German political leaders, meanwhile, have been expressing the same sort of fears as their colleagues in Vienna. Economy Minister Wolfgang Clement said last week that Berlin's proposed carbon dioxide emission limits are too severe in their original form and that economic growth "isn't possible that way."

German Chancellor Gerhard Schroeder also said European economic competitiveness could suffer. He implied that if Russia does not ratify Kyoto, there is no need for Europe to rush ahead to meet the protocol's targets.

Berlin's concerns are reflected in the submission they finally agreed to send to Brussels yesterday. The German plan foresees a reduction in greenhouse gases -- but of less than one-half of 1 percent.

Brussels-based Greenpeace activist Mahi Sideridou says that in talking of cost burdens, European governments are forgetting the advantages of environmental improvements.

"What they don't seem to realize is that environment protection and climate protection actually contribute to a healthy economy, because they eliminate certain threats. It modernizes the energy sector, and it has a lot of co-benefits. It improves citizens' health, for example," Sideridou said.

Doing nothing is also expensive in environmental and economic terms, she says. And those costs are set to rise steeply as extraordinary weather events become more common.

"We have the biggest re-insurers in the world, like [a company called] Munich Re, who are publishing extraordinarily high figures about the cost of climate change.
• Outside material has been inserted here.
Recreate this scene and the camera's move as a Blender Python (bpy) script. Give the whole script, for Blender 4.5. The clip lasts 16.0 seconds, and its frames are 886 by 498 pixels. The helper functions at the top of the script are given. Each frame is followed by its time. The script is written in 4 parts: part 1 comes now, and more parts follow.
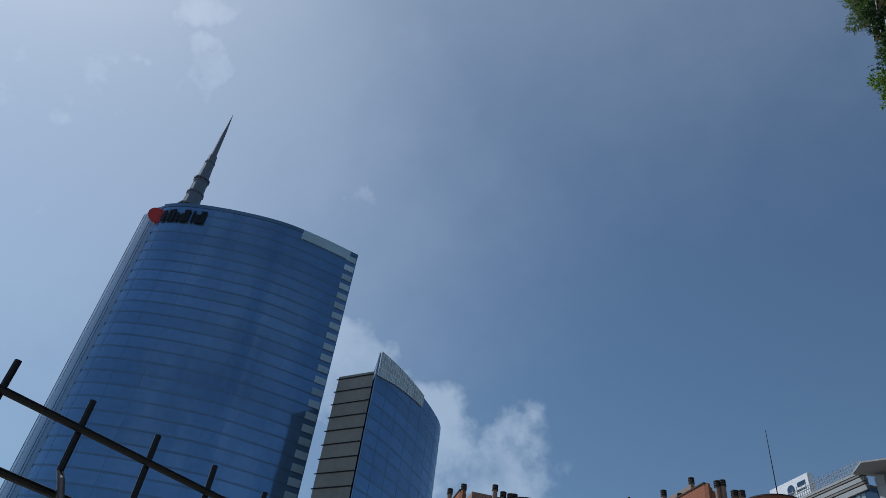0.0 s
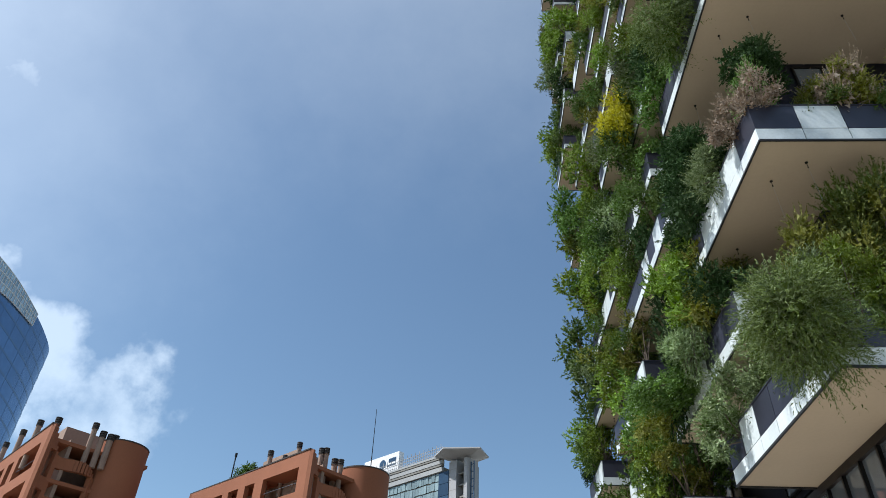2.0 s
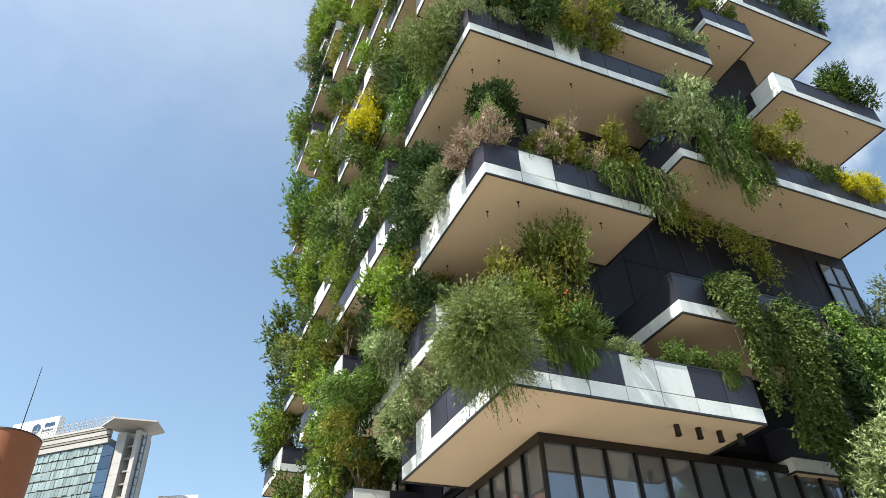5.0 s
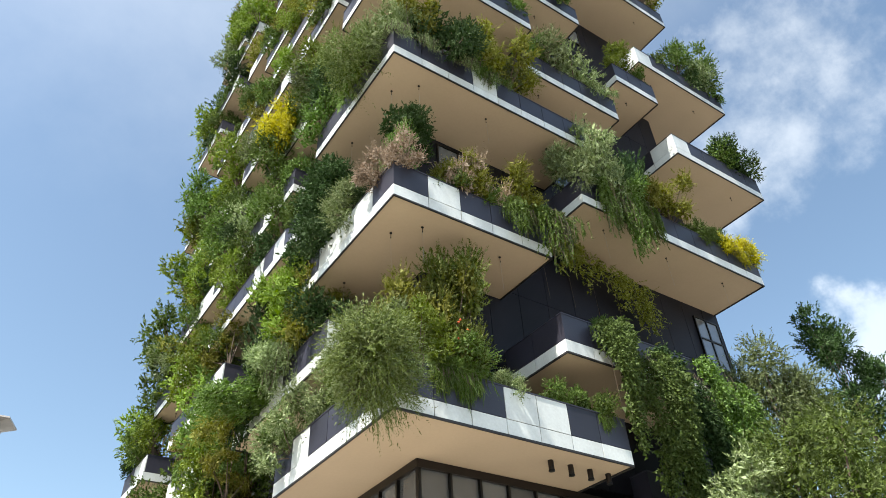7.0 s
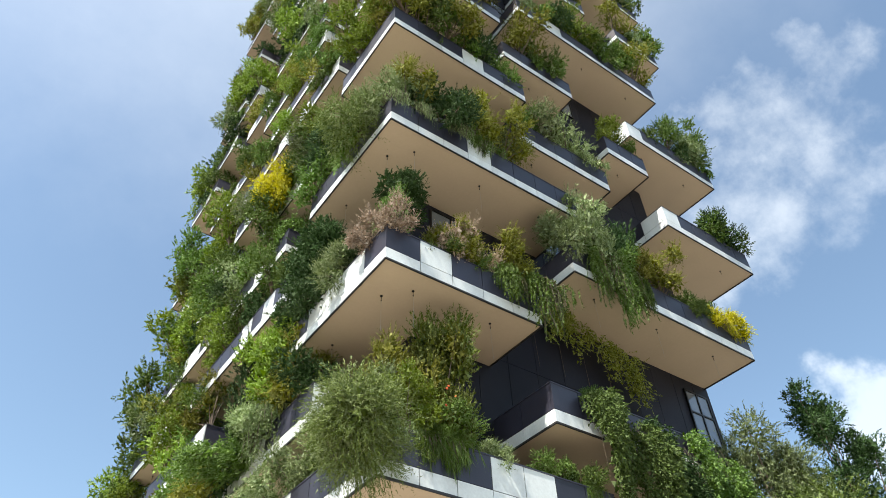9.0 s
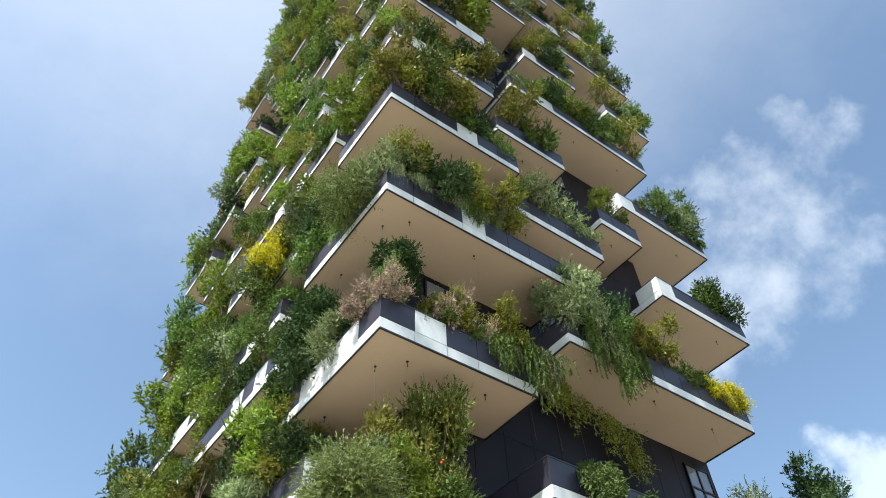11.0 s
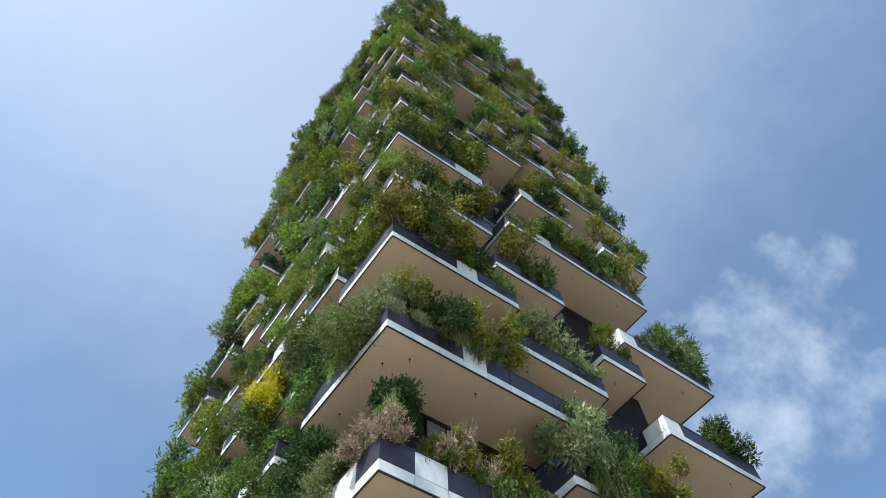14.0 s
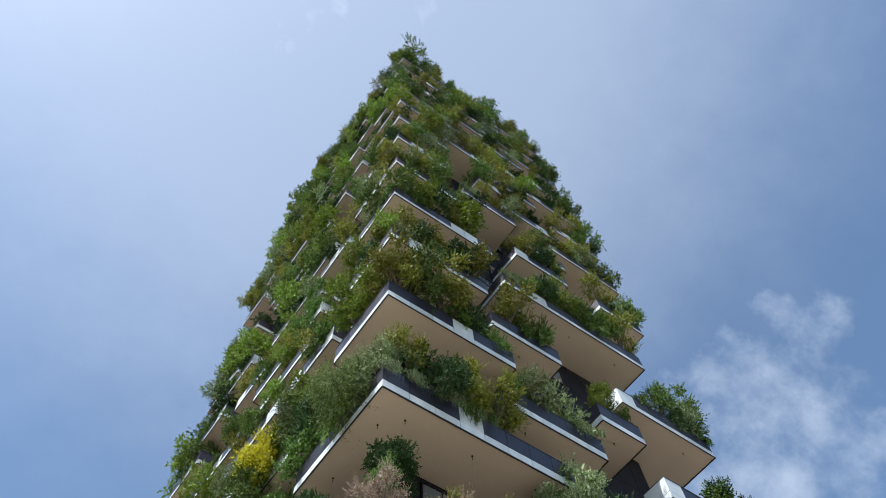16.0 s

And though we are not really sure what those costs will be on a geographical distribution -- we don't know exactly what they are going to be for Austria or Germany or Portugal -- but we still know they are going to be huge as a whole, so everybody has to take action to make sure this is avoided," Sideridou said.

The Kyoto Protocol springs from the UN Framework Convention on Climate Change, which came into force 10 years ago -- in March 1994. The treaty and its subsequent protocol set out a path toward controlling emissions of greenhouse gases, which are believed to cause global warming.

But in 2001 the United States rejected the Kyoto accord as too damaging to industry, and Russia has more recently expressed doubts about it on similar grounds, and may not ratify it.

Russia plays a crucial role in the survival of the Kyoto process. For the protocol to become valid, it must be ratified by countries accounting for 55 percent of the total carbon dioxide emissions by industrialized countries. Without Russia and the United States, the present ratifying states make up only 44 percent of emissions.

The EU is the main remaining backer of Kyoto. If the bloc loses heart, the process will wither. To reach its set targets, the EU has developed an emissions trading scheme that assigns carbon dioxide certificates to major industrial companies, which specify how much gas they are allowed to emit. If their actual pollution exceeds that limit, the company can buy the certificates of other firms that are producing less than their quota. The idea is that companies will seek to reduce their pollution levels so that they can earn money on the trading scheme.

While the world dithers on Kyoto, new threats are emerging to the planet's ecosystems. The UN Environmental Program this week warned that so-called "dead zones" are rapidly increasing in the world's oceans.

Dead zones are areas where there is not enough oxygen in the water to support marine life. The zones are caused by run-off into the sea of pollutants, particularly substances like nitrogen from fertilizers.

The UN report says that some of the dead zones are up to 70,000 square kilometers in size, and are increasingly found in the Baltic, Adriatic, and Black seas, as well as off the coasts of the United States, Latin America, Southeast Asia, China, Japan, Australia, and New Zealand.